Every detail is there to help you send personalized cold emails that actually get read, replied to, and clicked — while keeping your messages far away from the spam folder.
One of our strongest points is how Woodpecker blends personalization and automation so they work together instead of against each other.
Examples:
- Want to reach someone in their morning window? Fill out their country, and your campaign automatically lands in their inbox at the right hour with Send in the prospect’s timezone.
- Need variety to sound natural? Use Spintax to rotate words in your subject lines, intros, and snippets so you don’t trigger filters or sound repetitive.
The Snippets feature is a game-changer.
These are dynamic fields you merge into your template to add context — like mentioning their company name, a recent news item, or a shared event name. And because Woodpecker won’t send the email if a snippet is blank, you avoid embarrassing “Hi [First_Name]” moments.

If you’re running one campaign for different types of prospects, snippet-based conditions let you split your audience into segments within the same flow. Pair that with the built-in AI email writer, and you can create a tailored copy in minutes, then tweak it to match your tone.
There’s also peace of mind. With domain blacklisting, you can avoid contacting addresses you’ve ruled out. Previews and test sends help you see your first line, custom compliments, and links exactly as your recipient will.
And because the platform is fully GDPR and CCPA compliant, plus ISO and CASA certified, you’re covered from a data protection standpoint.
Beyond personalization, there’s an entire toolkit to keep your cold email campaigns performing. Features like:
- free warm-up,
- inbox rotation,
- spam word checks,
- adaptive sending,
- and email service provider matching
help protect your email deliverability.
We are sure you already see that: Woodpecker gives you a solid, ready-to-use system. It’s not just for sending messages, which you can do even without the help of such tools.
Woodpecker means advantage. You’re sending the right message, to the right person, at the right time. And making sure it actually lands where it should.
Putting it all together for more deals and better replies
When done right, personalized cold emails show you’ve done your homework, speaking to real priorities, and making it easy for the other person to say, “Sure, let’s talk.”
That balance between personalization and smart automation is what keeps your outreach alive in prospects’ inboxes.
You can turn even a small cold email campaign into a steady source of more calls, more deals, and long-term relationships.
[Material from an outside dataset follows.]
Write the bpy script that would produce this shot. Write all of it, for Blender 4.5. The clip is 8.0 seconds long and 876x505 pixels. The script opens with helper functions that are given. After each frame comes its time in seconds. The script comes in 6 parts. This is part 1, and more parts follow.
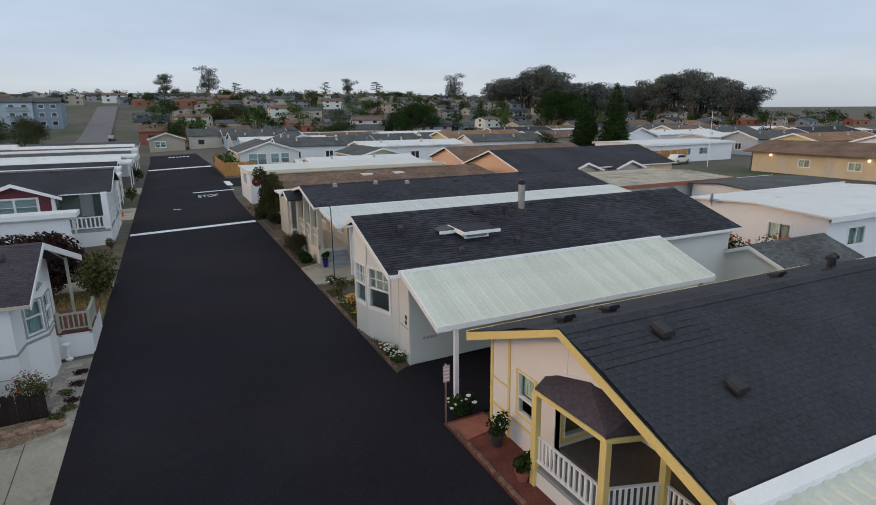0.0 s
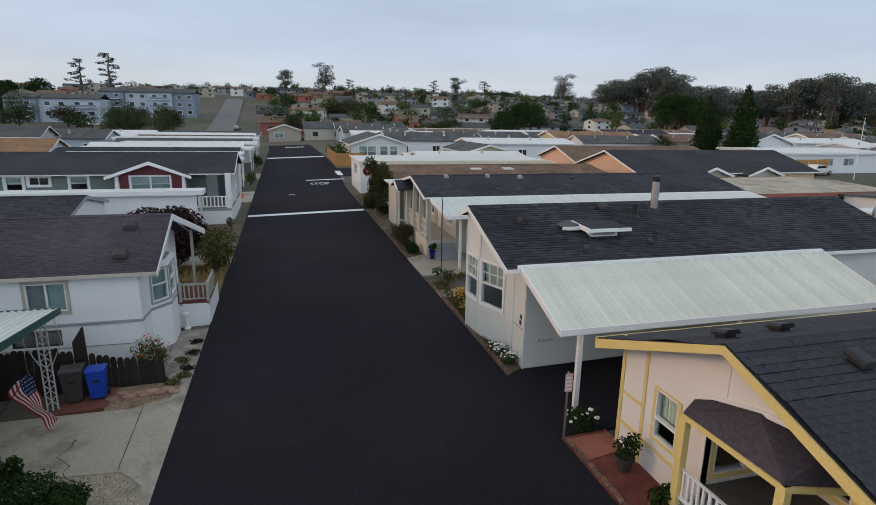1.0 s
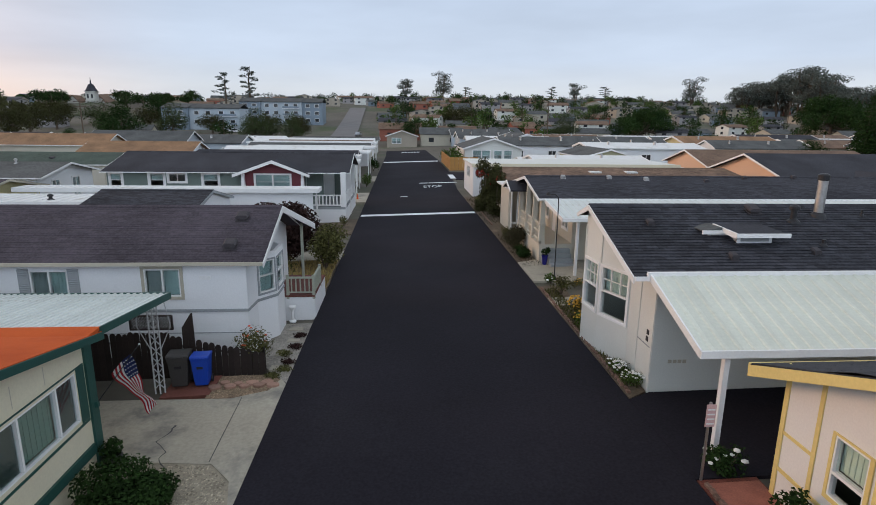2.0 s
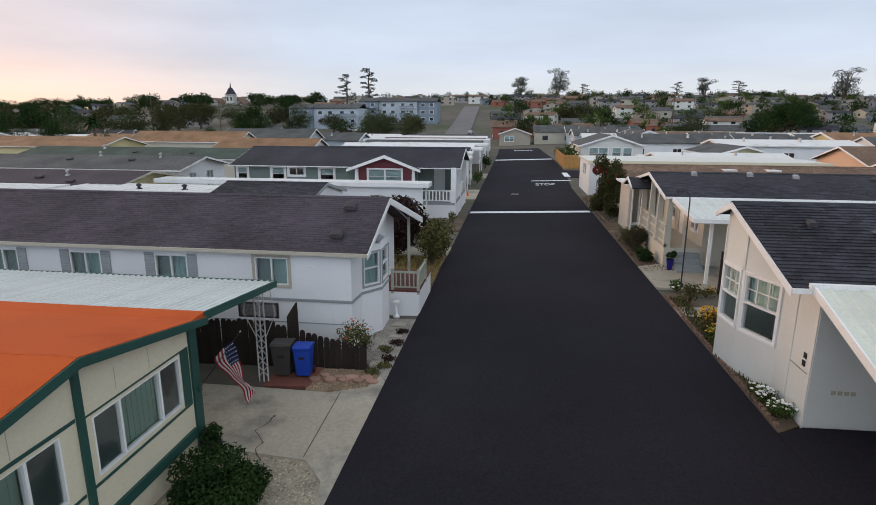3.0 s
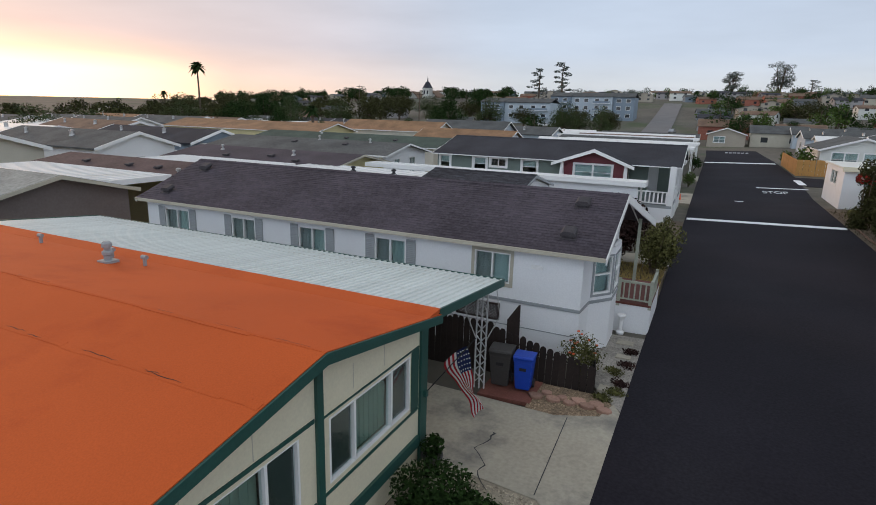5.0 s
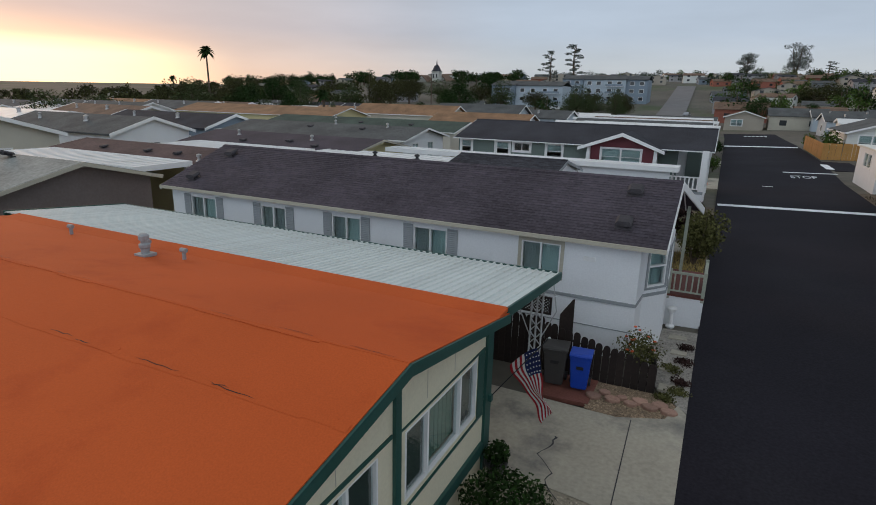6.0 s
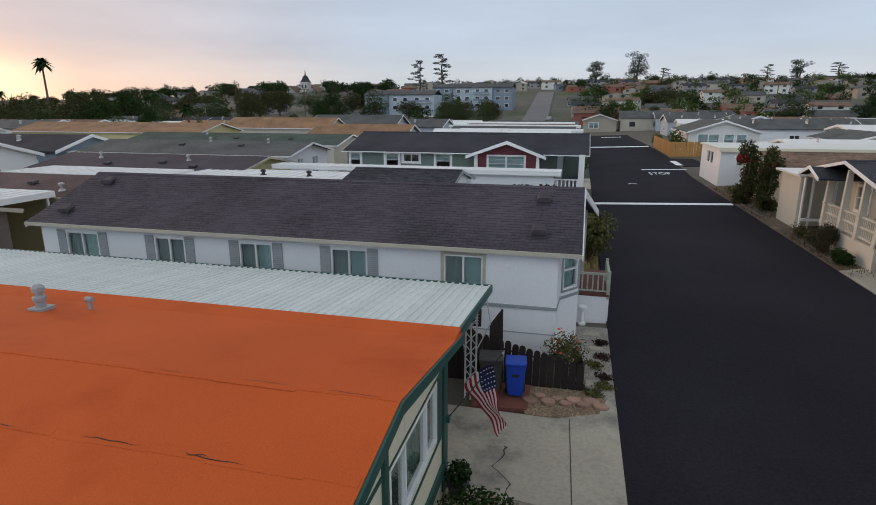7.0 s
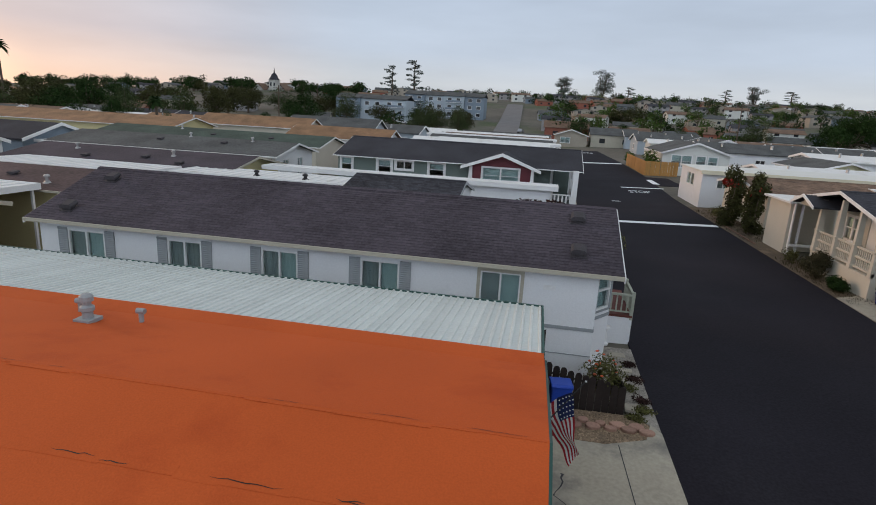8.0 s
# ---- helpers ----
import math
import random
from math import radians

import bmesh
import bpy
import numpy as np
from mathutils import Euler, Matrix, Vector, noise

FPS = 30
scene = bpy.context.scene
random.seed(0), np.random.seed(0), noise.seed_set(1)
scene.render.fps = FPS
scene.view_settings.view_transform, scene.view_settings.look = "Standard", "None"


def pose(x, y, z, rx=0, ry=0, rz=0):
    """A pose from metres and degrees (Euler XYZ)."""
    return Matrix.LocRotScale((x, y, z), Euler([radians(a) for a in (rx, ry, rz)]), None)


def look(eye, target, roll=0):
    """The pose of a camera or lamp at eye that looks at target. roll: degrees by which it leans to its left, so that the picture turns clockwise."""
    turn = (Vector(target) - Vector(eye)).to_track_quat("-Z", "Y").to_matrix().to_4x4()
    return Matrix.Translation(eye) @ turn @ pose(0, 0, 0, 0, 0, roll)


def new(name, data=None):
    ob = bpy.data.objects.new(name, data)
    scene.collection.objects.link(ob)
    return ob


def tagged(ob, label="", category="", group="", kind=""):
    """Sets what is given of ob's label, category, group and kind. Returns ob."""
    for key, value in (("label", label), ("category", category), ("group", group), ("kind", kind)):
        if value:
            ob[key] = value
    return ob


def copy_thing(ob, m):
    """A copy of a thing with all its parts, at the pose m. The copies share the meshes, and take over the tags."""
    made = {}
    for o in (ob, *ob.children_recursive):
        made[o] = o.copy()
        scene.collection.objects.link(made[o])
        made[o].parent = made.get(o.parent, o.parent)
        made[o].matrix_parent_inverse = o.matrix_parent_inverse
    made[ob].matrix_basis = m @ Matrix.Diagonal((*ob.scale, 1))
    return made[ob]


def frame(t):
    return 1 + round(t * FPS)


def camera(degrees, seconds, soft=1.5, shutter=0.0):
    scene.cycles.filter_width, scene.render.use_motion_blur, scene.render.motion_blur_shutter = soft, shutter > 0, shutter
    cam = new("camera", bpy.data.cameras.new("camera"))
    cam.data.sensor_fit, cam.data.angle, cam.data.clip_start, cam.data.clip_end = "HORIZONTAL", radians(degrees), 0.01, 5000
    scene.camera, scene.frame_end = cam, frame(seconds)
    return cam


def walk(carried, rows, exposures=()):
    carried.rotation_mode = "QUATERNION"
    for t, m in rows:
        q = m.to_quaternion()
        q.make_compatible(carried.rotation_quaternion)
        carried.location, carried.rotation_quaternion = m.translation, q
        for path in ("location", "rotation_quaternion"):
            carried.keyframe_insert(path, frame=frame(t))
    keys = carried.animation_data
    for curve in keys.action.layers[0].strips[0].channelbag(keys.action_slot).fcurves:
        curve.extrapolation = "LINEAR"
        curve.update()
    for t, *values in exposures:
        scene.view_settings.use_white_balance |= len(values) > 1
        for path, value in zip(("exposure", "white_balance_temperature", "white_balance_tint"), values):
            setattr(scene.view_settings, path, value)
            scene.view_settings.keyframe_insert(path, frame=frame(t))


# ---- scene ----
cam = camera(76, 8.0, soft=0.95)
PATH = [
    (0.0, pose(3.279, -1.400, 8.053, 76.249, 0.624, -25.506)),
    (0.5, pose(2.781, -0.678, 7.828, 76.633, -1.388, -21.107)),
    (1.0, pose(3.011, -0.067, 7.516, 76.245, -0.997, -15.126)),
    (1.5, pose(3.230, 0.898, 7.095, 76.991, -0.230, -9.029)),
    (2.0, pose(3.295, 1.308, 6.929, 76.854, -0.639, -3.658)),
    (2.2, pose(3.437, 1.452, 6.739, 76.502, -0.595, -0.537)),
    (3.3, pose(3.165, 2.659, 6.556, 76.911, -0.293, 10.179)),
    (3.5, pose(3.097, 2.708, 6.523, 77.082, -0.458, 12.207)),
    (4.0, pose(2.693, 3.110, 6.437, 76.935, -0.988, 16.673)),
    (4.5, pose(1.869, 3.709, 6.239, 76.290, -1.155, 21.195)),
    (5.0, pose(1.142, 3.947, 6.174, 75.978, -1.561, 25.920)),
    (5.2, pose(0.803, 4.078, 6.090, 76.135, -1.995, 27.877)),
    (6.3, pose(-0.330, 4.230, 6.130, 74.148, -0.865, 24.901)),
    (6.5, pose(-0.501, 4.094, 6.292, 76.013, -2.764, 16.817)),
    (6.8, pose(-0.960, 4.080, 6.270, 77.478, -2.082, 18.737)),
    (7.0, pose(-1.188, 3.982, 6.332, 75.424, 0.020, 13.957)),
    (7.2, pose(-1.618, 4.142, 6.374, 75.361, -2.539, 2.632)),
    (7.5, pose(-2.264, 4.070, 6.437, 78.333, -1.984, 2.795)),
    (7.7, pose(-2.696, 3.925, 6.555, 76.591, -2.573, 5.976)),
    (8.0, pose(-3.285, 3.957, 6.421, 76.137, -3.153, 10.670)),
]
walk(cam, PATH, exposures=[(0.0, -0.06, 6150, 7), (1.5, -0.04, 6150, 8), (2.1, 0.14, 6200, 9), (3.5, 0.20, 6400, 10), (4.5, 0.19, 6350, 10), (5.0, 0.05, 6300, 9), (6.3, -0.28, 6250, 6.5), (6.6, -0.26, 6250, 6.5), (7.0, -0.06, 6300, 8), (8.0, -0.09, 6330, 8.5)])

# ---- sky, sun, exposure ----
scene.view_settings.exposure = 0.0
world = bpy.data.worlds.new("dusk")
scene.world = world
world.use_nodes = True
SUN_AZ = radians(70)          # towards the west, left of the road's direction
SUN_EL = radians(4)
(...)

Tools like Woodpecker make it easier to handle all the moving parts — from first lines to follow up sequences and deliverability checks — without losing the human touch.
The key is to treat each message like the start of a conversation, not a transaction.
Test, track your engagement metrics, learn from every reply, and keep refining.
Do that, and your personalized cold emails won’t just be opened — they’ll be remembered.